The Muslim, Hindu and Christian populations manage to co-exist with few problems, but as cheap alcohol is readily available and Gujarat is a dry state. Diu has something of a reputation for being a rather lively destination for Indian tourists.
The north and south coasts are very different with the former mainly comprising marshland and saltpans (flamingos and other water birds may be seen here in early spring) whilst the latter has limestone cliffs, inlets ad sandy beaches. The most popular beach is at Nagao, which is a favourite venue for Indian day-trippers and those interested in water sports, whilst further west lies the more western-orientated resort of Sunset Point, For those interested in the more traditional aspects of Indian life the small fishing village of Vanakbori at the western end of the island has much to offer.
In general, Diu is a laid-back and leisurely kind of spot and consequently walking, cycling and swimming tend to be the most popular activities for the tourist.
When to visit
November to February
How to reach
Flights from Mumbai to Diu airport or via road and rail links on the mainland.
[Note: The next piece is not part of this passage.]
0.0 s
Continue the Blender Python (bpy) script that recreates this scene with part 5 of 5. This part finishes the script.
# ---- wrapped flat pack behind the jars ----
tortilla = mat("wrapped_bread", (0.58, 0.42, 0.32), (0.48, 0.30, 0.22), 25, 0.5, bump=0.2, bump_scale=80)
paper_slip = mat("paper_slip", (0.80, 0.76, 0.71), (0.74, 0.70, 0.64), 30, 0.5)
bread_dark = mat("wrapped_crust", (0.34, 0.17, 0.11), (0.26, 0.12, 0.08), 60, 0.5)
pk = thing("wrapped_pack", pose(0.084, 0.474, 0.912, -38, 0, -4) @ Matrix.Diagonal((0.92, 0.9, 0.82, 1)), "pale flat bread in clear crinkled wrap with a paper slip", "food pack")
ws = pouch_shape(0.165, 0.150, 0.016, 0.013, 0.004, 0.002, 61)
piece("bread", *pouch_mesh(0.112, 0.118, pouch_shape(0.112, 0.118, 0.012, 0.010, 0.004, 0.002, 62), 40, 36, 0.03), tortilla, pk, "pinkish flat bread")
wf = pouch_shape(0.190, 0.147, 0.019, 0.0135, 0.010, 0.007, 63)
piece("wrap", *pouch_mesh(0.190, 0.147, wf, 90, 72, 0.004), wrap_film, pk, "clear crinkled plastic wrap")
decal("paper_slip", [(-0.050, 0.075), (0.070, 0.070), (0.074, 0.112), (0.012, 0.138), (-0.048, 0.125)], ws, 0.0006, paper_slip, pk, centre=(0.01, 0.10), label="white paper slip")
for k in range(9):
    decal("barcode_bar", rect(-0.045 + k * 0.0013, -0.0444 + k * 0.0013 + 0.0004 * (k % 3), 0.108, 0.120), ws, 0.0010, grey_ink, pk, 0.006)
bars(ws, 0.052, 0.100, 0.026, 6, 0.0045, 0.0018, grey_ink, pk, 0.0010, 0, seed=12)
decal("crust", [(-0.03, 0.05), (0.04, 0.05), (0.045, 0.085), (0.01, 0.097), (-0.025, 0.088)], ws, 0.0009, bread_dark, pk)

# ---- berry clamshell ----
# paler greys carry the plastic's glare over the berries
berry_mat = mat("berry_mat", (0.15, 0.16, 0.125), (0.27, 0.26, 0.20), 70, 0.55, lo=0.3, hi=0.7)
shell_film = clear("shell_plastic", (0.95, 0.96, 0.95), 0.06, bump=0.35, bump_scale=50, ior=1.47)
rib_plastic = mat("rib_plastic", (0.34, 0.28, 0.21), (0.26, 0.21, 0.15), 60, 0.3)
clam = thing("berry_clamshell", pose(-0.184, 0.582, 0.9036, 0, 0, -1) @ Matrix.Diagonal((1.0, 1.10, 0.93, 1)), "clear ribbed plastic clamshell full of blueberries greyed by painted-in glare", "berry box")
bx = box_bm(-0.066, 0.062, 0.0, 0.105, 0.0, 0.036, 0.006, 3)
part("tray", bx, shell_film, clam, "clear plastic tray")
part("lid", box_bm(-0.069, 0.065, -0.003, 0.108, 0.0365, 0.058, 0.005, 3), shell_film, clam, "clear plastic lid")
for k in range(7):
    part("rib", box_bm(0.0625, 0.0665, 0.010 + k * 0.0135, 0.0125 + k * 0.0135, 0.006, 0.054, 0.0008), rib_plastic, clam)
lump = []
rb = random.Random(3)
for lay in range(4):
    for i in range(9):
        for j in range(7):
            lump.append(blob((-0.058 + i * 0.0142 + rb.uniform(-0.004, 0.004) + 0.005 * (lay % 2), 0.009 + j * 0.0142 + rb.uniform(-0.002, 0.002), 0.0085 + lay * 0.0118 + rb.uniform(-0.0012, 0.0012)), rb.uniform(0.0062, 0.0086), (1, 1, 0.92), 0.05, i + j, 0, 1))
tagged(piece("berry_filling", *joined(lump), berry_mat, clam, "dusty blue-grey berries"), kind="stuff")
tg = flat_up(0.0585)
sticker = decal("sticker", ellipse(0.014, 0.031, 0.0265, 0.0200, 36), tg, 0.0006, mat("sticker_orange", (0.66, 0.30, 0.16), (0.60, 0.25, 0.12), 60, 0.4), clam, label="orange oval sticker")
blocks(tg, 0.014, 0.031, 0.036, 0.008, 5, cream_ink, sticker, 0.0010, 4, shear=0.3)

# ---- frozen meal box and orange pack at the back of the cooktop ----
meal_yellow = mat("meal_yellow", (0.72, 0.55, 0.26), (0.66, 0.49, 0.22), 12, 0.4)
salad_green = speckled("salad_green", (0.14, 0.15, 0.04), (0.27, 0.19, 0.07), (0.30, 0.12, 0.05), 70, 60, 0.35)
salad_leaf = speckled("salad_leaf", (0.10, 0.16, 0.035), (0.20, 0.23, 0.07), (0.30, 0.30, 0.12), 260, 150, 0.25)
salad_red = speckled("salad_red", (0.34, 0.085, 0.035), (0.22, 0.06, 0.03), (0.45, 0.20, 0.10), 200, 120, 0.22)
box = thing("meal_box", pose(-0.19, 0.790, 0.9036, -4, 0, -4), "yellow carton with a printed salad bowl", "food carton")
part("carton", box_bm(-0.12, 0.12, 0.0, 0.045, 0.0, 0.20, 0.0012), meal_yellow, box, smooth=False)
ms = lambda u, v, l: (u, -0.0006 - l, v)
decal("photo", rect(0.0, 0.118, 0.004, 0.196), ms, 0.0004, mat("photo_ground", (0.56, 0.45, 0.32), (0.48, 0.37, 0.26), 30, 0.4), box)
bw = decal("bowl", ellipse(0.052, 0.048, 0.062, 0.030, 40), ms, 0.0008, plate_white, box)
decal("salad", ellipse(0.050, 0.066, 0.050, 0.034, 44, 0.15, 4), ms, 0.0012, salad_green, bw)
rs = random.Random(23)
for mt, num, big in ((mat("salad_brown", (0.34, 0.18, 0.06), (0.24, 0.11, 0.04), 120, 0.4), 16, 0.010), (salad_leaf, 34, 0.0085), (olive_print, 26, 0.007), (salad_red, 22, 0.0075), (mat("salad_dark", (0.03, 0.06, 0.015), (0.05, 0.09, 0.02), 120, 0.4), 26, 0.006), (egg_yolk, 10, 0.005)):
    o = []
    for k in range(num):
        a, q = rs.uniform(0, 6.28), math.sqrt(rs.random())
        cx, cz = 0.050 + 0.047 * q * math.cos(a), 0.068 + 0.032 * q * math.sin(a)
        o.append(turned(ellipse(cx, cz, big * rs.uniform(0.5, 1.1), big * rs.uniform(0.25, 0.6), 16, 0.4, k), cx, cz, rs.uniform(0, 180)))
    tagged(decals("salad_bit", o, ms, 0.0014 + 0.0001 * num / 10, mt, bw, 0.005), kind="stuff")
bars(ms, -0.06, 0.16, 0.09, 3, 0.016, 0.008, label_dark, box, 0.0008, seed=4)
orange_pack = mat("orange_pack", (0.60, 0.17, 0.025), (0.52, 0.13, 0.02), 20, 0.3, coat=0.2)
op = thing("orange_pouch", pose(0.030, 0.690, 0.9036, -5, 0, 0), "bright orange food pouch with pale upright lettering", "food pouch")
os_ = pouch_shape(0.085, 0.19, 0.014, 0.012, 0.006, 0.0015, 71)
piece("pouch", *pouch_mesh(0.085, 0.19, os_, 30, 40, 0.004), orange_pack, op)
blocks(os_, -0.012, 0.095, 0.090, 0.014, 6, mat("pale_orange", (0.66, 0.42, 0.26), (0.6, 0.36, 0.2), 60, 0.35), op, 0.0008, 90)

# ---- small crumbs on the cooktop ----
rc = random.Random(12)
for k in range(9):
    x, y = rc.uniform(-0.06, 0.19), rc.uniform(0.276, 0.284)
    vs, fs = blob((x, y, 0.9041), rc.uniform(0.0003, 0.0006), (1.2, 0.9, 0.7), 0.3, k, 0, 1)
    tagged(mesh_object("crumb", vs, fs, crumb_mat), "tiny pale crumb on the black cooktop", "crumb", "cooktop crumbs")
- The shell Museum near Nagoa beach – with over 2,500 shells collected by Captain Fulbaria over a period of 41 years.
- The Portuguese fort – mostly dating from 1546-1650, this is now derelict but there is a good collection of cannons, cannonballs and parrots.
- Fortim-do-Mar – a former jail just off the island. It’s off-limits to tourists, but you can circumnavigate it y hiring a fishing boat.
The spiky palm-like trees around Nagao beach are Hoka trees imported from Africa 400 years ago; they don’t exist anywhere else in India.